__Request__: Lines that hold the word "helpers" should be located and copied.
*-*-*
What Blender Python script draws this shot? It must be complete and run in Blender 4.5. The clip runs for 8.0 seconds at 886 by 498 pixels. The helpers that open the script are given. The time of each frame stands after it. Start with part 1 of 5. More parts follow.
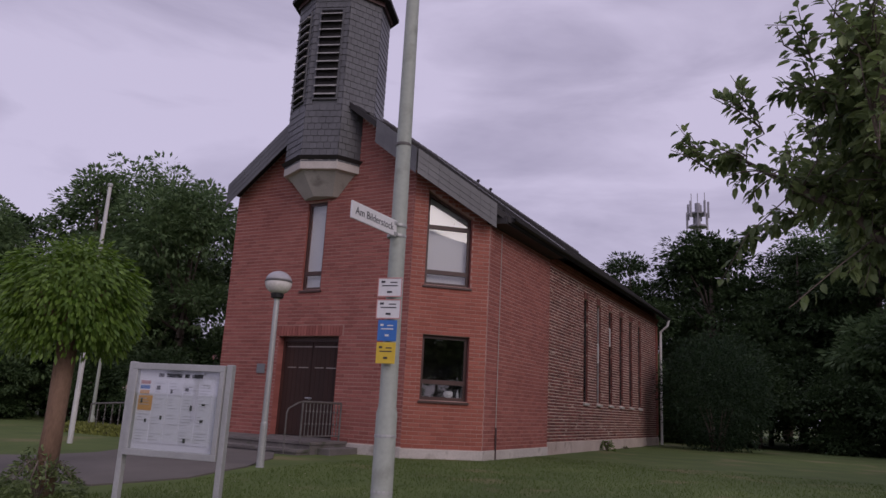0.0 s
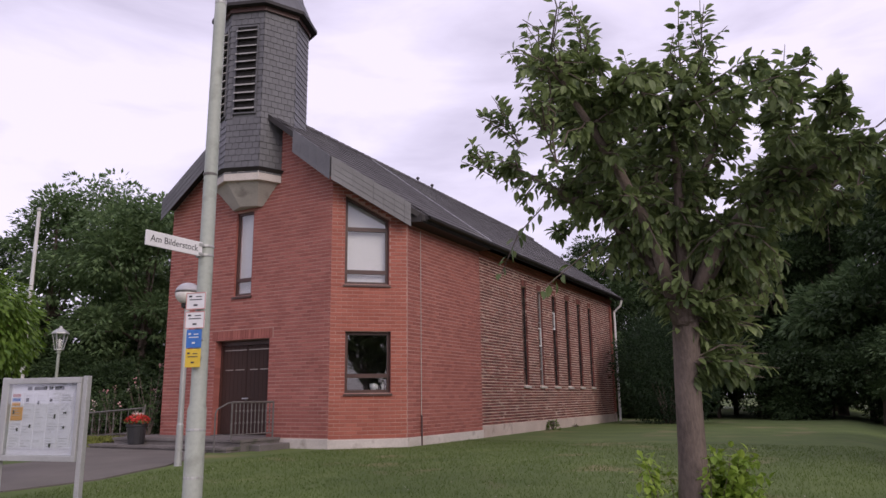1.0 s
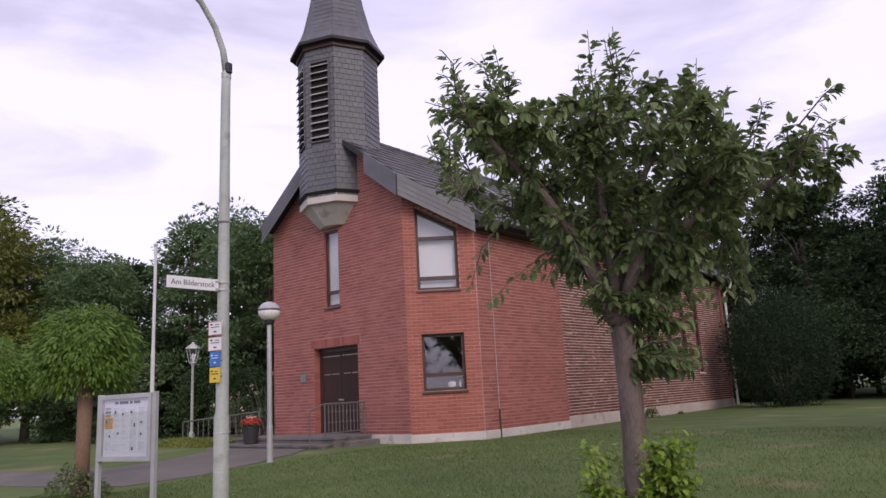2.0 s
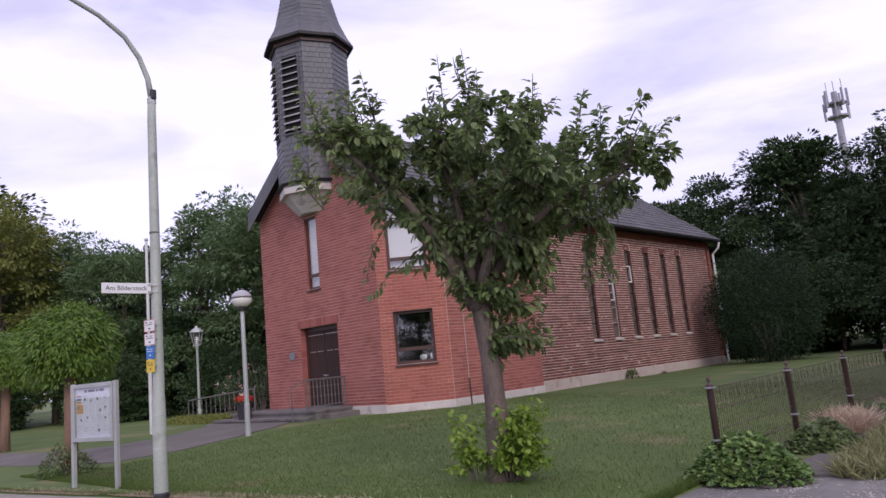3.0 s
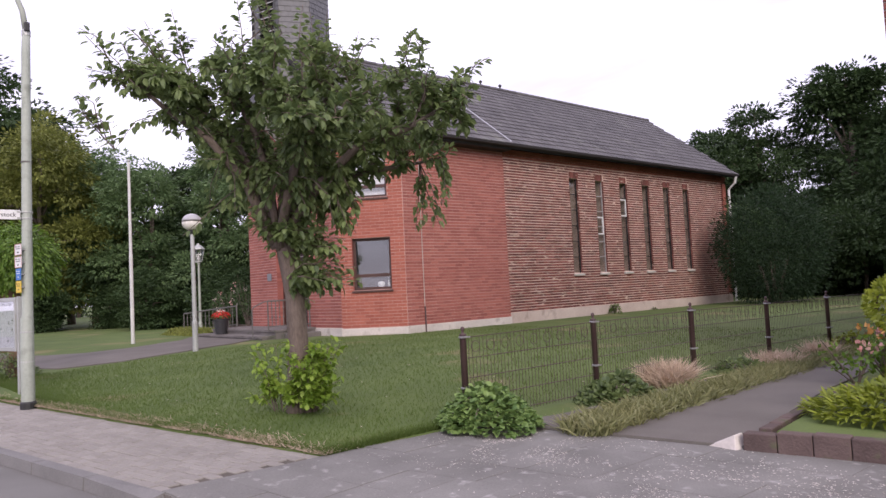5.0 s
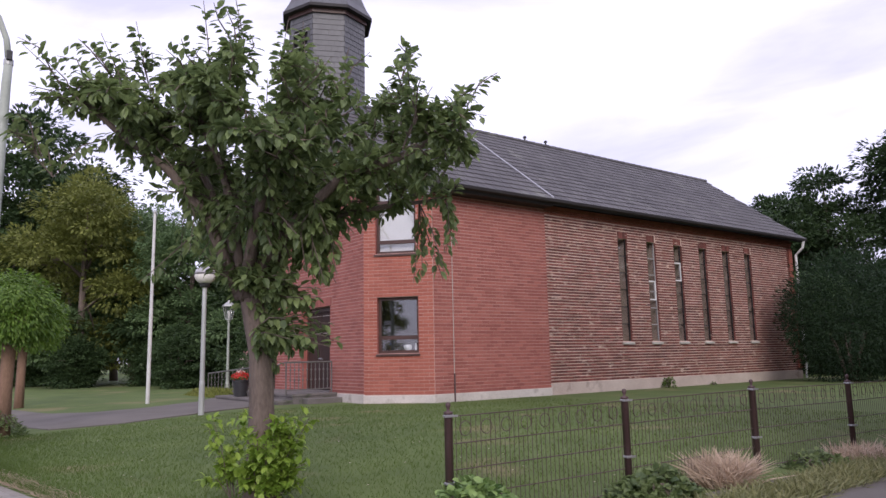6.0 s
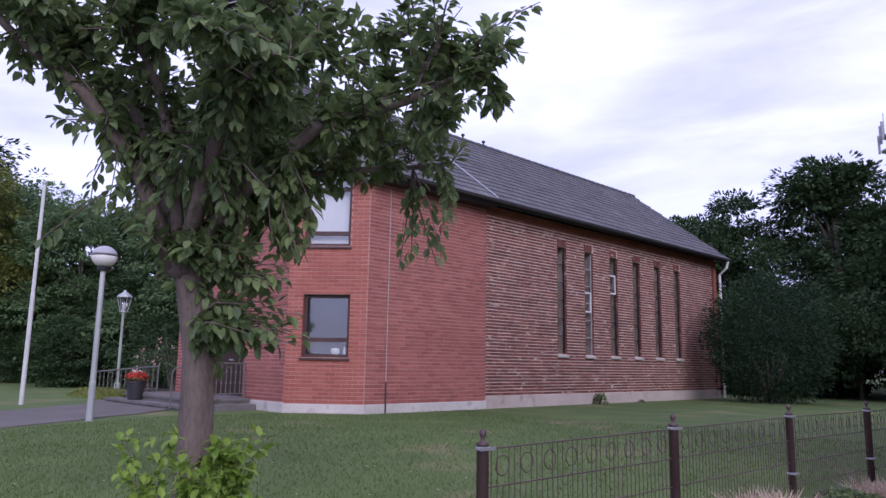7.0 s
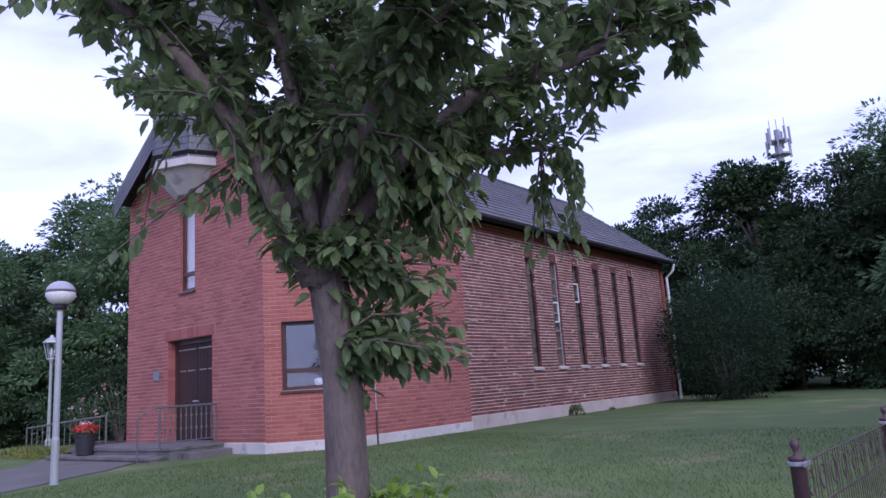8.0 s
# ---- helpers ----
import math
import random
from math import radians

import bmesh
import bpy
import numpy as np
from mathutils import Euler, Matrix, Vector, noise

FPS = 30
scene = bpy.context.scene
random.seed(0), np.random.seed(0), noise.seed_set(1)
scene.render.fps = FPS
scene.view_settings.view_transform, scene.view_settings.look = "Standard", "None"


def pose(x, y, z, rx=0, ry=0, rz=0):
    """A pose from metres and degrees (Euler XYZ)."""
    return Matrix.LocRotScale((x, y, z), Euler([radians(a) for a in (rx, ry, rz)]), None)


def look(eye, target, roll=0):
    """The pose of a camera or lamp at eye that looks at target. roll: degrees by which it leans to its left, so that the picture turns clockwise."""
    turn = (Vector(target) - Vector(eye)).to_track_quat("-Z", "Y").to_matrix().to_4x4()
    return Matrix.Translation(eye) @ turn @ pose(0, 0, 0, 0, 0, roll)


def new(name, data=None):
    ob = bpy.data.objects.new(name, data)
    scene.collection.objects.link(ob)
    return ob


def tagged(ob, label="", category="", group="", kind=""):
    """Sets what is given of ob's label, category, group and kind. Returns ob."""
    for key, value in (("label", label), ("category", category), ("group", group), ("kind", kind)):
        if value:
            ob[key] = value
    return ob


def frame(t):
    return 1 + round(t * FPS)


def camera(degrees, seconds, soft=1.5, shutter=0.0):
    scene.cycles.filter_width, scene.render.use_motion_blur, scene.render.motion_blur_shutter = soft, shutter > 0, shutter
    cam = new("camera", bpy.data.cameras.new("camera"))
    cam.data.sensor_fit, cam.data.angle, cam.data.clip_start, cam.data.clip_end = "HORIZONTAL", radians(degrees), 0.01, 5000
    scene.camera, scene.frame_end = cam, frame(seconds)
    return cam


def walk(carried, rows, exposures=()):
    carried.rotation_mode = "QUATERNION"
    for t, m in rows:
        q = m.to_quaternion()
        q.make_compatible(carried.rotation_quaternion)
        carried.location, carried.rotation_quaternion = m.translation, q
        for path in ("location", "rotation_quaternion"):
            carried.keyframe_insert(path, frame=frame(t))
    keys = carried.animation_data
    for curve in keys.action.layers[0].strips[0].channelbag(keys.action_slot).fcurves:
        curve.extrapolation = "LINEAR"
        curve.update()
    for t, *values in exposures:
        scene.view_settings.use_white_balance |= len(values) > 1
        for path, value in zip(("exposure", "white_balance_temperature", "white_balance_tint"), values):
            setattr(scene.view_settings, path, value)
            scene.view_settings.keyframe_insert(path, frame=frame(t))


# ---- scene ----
*-*-*
__Solution for this task__:
What Blender Python script draws this shot? It must be complete and run in Blender 4.5. The clip runs for 8.0 seconds at 886 by 498 pixels. The helpers that open the script are given. The time of each frame stands after it. Start with part 1 of 5. More parts follow.
# ---- helpers ----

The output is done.